The New Ecology of Things
A transmedia publication of the Media Design
Program
Art Center College of Design
This graduate funded educational project course
is a unique conflunce of the interests of the faculty and the
funding of corporation Sun Microsystems Laboratories. It has a more
open brief than the typical FEP, and offers great opportunities for
students to work with leading faculty and cutting edge technology
to create groundbreaking designs and working prototypes.

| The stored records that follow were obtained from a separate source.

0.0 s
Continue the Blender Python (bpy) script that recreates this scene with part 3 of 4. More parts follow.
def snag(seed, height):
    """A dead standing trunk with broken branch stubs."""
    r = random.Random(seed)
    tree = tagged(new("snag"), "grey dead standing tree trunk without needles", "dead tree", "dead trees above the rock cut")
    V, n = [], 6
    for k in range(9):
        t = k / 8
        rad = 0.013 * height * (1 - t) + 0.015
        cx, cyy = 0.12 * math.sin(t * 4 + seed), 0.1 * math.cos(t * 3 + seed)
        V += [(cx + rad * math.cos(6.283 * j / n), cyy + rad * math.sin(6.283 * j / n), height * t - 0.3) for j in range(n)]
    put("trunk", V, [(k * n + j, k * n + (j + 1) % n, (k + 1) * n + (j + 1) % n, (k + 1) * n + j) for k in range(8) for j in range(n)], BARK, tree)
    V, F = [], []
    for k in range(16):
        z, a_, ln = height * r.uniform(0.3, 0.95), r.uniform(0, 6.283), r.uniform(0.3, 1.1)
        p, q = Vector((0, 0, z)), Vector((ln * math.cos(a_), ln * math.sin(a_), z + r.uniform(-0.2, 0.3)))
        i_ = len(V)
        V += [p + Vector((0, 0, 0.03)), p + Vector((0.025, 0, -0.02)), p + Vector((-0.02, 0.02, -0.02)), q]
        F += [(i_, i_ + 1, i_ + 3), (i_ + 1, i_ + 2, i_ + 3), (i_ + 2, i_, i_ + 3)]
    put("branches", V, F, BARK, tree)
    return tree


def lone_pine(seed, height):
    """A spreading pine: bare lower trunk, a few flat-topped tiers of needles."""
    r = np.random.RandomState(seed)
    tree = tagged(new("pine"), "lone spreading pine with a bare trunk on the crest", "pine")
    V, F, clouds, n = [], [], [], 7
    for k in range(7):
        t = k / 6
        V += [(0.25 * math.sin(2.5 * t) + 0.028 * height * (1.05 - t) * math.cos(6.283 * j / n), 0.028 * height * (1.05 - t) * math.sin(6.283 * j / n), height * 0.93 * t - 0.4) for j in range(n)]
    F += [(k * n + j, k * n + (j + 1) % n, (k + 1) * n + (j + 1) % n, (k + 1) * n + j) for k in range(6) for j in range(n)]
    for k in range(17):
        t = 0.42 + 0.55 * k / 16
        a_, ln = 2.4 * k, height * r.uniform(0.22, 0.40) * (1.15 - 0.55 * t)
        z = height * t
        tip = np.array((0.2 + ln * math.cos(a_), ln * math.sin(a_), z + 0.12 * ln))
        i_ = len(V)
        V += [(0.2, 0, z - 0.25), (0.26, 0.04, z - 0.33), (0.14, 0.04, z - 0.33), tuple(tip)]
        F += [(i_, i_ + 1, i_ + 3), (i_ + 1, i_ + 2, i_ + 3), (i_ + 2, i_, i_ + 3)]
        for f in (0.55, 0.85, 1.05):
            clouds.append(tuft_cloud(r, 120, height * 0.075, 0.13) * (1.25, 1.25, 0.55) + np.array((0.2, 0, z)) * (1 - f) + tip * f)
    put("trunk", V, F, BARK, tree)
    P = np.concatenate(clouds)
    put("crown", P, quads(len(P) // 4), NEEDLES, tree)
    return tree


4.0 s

Course open to graduate students and 6-8 term
undergraduates.
What happens when
every object and space has a life of its own? What
if, sitting in your closet, your old pair of shoes could talk
to your new pair? What would they communicate? Suppose your sleeve
could tell you about the ten different DVD players for sale at
the store? What would that look like and how would you query
it? If you were at a party, how would the space tell you about
the cool person across the room, or where the conversation about
music is?
This Graduate Funded Educational Project/TDS
course has the funding of legendary network computer company Sun
Microsystems Laboratories,
and will be taught by Graduate
Media Design Program faculty member Philip
van Allen, ACCD Visionary in Residence and Sci-Fi writer Bruce
Sterling, and Graphic Design Chair Nik
Hafermaas.
With massive RFID tagging and the deployment of smart networked
sensors and wireless personal information devices, a new ecology
of things is developing. How will people and things interact in this
fluid environment of tangible artifacts and the data-spheres that
surround them? Who will determine how this interaction works? Through
discourse and making, this course will explore how design can influence
and address the new ecology of things.
Each student team will design an interactive
system (form, interface, function, content) that embraces the coming
ecology of smart things in 2015. The project should challenge traditional ideas of
devices and applications, and imagine new relationships between people,
sellers, objects and environments. The interactive system must
include a working prototype that helps communicate the project and
provide the discipline of designing real, functional applications—e.g.
smart shoes, talkative sleeves, match-making environments. The
project may include any combination of products, interfaces, environments
and systems, addressing retail, personal and social contexts.
Teams will research specific audiences
and contexts to define design opportunities in the new ecology of things. Out
of this research, students will develop designs that provide inspiration
and insight for the technical, management and design communities.
Sun is providing groundbreaking
devices called Sun Spots (PDF)
which are very small, wireless devices that sense the world and
communicate with other Sun Spots and a network.
++++++++++++++++++++++++++++++++++++++++++++++++++++++++++++++
The course is open to selected
Art Center graduate students from Media Design, ID, Criticism & Theory,
Film, and Fine Art. In addition, the instructors will accept
a few upper term students from the undergraduate programs. Applications
for the class are available at the chairs office.